-- Start --

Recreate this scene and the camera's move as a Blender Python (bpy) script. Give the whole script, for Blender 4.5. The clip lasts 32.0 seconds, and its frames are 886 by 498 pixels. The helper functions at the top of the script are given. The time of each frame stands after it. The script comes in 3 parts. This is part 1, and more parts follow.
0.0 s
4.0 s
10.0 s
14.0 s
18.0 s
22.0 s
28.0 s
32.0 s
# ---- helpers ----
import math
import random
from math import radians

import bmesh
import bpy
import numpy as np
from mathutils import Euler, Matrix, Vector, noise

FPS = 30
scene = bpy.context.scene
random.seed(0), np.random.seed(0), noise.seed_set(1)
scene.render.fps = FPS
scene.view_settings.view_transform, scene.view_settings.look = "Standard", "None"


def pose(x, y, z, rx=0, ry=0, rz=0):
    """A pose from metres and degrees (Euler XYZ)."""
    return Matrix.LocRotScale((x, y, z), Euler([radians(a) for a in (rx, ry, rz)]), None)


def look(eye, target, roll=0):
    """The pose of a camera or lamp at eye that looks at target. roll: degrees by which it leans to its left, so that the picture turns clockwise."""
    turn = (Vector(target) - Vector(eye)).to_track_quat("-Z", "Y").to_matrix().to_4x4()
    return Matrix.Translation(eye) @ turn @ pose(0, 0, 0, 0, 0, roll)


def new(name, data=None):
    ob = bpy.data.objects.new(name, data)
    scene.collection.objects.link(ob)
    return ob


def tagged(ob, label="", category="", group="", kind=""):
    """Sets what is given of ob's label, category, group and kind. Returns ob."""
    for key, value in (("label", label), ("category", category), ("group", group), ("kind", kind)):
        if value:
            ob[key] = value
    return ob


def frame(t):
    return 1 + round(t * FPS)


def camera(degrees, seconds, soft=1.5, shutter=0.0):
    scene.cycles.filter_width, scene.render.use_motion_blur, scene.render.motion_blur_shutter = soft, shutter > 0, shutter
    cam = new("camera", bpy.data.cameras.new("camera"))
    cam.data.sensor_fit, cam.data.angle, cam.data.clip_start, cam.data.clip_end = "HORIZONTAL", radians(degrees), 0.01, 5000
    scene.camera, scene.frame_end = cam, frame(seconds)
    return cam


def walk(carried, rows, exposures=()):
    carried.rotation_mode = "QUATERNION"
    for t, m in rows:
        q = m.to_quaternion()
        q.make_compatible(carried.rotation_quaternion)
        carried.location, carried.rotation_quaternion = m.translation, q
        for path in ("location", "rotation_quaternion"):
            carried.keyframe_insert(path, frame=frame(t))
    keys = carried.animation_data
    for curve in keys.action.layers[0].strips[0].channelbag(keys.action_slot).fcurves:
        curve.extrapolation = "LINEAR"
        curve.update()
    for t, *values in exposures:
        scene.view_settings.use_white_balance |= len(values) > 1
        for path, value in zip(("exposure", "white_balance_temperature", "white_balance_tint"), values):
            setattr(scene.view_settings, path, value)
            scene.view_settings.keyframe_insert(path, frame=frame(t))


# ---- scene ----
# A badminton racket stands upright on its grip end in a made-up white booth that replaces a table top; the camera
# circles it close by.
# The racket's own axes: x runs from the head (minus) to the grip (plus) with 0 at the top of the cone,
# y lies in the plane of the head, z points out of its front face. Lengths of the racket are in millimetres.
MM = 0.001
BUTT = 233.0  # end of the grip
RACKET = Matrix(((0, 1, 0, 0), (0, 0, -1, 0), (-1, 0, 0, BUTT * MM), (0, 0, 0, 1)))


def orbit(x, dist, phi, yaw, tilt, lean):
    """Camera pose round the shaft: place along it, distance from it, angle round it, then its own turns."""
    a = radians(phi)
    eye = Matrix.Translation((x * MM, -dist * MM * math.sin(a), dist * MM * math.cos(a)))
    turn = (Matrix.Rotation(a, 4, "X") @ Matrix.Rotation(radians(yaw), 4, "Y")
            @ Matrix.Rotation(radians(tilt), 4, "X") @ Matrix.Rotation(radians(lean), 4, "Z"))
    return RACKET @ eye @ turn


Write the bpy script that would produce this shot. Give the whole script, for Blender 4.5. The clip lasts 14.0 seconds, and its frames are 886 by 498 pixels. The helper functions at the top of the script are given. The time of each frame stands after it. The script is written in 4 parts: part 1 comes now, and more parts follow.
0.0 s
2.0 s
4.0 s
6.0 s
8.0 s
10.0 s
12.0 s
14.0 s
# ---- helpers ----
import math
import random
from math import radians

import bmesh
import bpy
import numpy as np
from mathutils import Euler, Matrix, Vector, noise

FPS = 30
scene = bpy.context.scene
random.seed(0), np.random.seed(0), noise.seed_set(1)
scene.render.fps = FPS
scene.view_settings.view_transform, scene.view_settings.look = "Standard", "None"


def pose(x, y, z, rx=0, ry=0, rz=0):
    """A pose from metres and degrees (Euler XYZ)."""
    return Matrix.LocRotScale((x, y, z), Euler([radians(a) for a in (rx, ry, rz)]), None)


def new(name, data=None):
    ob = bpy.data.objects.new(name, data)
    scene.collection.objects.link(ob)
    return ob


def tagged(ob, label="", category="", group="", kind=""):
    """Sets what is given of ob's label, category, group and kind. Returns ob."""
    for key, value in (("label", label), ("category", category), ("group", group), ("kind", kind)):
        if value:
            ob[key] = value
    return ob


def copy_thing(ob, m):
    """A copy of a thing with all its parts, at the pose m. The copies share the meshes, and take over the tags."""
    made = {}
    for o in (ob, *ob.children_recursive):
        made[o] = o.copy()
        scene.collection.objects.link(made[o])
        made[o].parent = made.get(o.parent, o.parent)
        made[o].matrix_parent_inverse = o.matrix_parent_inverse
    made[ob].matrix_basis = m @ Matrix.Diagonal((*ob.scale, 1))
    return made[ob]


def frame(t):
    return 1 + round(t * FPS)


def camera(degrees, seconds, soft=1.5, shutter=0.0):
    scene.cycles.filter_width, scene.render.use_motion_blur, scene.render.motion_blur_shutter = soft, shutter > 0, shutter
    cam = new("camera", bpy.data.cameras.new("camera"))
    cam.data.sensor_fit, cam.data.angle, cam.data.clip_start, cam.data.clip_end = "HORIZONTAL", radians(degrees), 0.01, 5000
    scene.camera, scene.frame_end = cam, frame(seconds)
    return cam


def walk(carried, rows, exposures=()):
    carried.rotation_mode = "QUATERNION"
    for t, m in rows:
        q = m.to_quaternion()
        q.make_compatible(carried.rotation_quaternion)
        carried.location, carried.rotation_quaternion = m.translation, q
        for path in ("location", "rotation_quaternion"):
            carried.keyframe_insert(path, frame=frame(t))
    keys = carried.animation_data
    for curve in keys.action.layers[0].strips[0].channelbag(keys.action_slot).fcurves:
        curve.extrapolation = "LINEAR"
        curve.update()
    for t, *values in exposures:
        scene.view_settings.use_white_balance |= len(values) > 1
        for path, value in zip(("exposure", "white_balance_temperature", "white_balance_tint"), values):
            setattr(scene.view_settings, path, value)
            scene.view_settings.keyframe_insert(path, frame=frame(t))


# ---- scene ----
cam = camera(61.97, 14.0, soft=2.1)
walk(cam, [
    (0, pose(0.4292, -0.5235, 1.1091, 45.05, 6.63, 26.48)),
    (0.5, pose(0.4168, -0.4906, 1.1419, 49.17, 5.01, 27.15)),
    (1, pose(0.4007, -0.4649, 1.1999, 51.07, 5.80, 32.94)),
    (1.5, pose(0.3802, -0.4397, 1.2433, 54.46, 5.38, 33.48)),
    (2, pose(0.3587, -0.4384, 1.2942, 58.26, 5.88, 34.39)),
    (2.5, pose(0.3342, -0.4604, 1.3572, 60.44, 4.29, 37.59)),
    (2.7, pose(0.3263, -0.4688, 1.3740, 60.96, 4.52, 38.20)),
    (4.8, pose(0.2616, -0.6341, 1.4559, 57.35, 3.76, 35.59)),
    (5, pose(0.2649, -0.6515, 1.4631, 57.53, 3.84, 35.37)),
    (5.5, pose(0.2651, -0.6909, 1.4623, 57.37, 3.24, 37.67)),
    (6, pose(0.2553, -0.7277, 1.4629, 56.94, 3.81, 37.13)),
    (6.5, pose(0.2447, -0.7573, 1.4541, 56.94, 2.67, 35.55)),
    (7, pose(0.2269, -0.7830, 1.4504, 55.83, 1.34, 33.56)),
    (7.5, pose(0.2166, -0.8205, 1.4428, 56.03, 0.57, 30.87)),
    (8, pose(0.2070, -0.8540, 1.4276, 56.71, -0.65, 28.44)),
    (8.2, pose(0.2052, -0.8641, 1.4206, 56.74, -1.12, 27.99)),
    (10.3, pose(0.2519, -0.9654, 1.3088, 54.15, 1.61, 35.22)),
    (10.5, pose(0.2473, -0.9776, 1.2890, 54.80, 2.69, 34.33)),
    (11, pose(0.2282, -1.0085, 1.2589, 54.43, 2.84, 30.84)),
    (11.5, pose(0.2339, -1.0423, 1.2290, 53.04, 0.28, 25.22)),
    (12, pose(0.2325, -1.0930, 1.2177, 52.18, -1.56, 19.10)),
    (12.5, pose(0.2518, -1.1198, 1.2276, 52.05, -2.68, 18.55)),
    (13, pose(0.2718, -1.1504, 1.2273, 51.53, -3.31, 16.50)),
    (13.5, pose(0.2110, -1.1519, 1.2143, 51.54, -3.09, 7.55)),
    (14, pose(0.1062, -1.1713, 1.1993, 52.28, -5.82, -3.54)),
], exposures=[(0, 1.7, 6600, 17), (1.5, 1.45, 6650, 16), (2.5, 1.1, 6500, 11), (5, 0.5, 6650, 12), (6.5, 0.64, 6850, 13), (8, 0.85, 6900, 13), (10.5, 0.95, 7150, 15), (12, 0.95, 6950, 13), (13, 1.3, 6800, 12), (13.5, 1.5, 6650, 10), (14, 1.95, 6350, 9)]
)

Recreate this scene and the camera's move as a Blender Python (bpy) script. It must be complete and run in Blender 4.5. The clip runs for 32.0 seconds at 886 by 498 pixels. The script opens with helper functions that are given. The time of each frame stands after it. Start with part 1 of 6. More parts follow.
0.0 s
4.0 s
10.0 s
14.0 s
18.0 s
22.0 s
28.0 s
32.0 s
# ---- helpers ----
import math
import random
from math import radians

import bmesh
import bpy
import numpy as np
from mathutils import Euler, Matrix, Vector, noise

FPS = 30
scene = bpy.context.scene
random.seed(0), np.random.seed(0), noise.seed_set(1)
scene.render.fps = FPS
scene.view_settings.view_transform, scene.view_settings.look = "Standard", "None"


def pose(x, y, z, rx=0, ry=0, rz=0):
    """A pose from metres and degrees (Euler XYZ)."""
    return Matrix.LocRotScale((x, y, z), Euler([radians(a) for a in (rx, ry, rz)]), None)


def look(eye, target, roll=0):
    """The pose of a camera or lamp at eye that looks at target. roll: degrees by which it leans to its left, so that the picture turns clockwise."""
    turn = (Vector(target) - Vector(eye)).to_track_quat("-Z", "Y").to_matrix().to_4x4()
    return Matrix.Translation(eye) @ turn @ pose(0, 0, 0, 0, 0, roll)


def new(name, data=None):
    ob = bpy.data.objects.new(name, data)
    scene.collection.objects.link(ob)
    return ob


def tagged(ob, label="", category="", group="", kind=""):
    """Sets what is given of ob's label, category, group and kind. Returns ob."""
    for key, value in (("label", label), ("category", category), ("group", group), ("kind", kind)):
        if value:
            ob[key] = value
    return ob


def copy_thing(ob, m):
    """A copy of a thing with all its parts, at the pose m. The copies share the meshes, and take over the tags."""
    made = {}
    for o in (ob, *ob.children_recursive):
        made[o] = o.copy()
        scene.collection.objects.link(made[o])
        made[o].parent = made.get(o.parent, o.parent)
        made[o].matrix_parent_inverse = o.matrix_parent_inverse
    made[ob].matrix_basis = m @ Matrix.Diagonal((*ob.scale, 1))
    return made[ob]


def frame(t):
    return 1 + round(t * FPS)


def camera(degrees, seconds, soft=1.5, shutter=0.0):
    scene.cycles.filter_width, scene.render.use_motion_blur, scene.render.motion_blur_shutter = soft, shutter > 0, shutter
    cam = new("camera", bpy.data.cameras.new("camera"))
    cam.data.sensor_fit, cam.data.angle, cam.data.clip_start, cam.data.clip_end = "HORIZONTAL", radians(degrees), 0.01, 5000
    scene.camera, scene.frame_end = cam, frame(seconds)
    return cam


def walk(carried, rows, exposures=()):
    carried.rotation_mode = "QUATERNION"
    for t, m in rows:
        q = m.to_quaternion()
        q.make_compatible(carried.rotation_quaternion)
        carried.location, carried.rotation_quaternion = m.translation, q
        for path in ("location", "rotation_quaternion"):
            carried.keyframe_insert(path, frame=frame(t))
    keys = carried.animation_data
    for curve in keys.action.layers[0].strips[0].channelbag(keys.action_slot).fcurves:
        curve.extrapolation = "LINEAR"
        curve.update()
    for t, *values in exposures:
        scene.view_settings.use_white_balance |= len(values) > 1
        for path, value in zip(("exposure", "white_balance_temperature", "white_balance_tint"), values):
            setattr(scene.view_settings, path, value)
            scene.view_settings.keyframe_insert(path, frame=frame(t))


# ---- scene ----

-- End --

- [What you should do]:
Gather each line in the entries above where the string "frames" is found.

- [Exercise output]:
Recreate this scene and the camera's move as a Blender Python (bpy) script. Give the whole script, for Blender 4.5. The clip lasts 32.0 seconds, and its frames are 886 by 498 pixels. The helper functions at the top of the script are given. The time of each frame stands after it. The script comes in 3 parts. This is part 1, and more parts follow.
Write the bpy script that would produce this shot. Give the whole script, for Blender 4.5. The clip lasts 14.0 seconds, and its frames are 886 by 498 pixels. The helper functions at the top of the script are given. The time of each frame stands after it. The script is written in 4 parts: part 1 comes now, and more parts follow.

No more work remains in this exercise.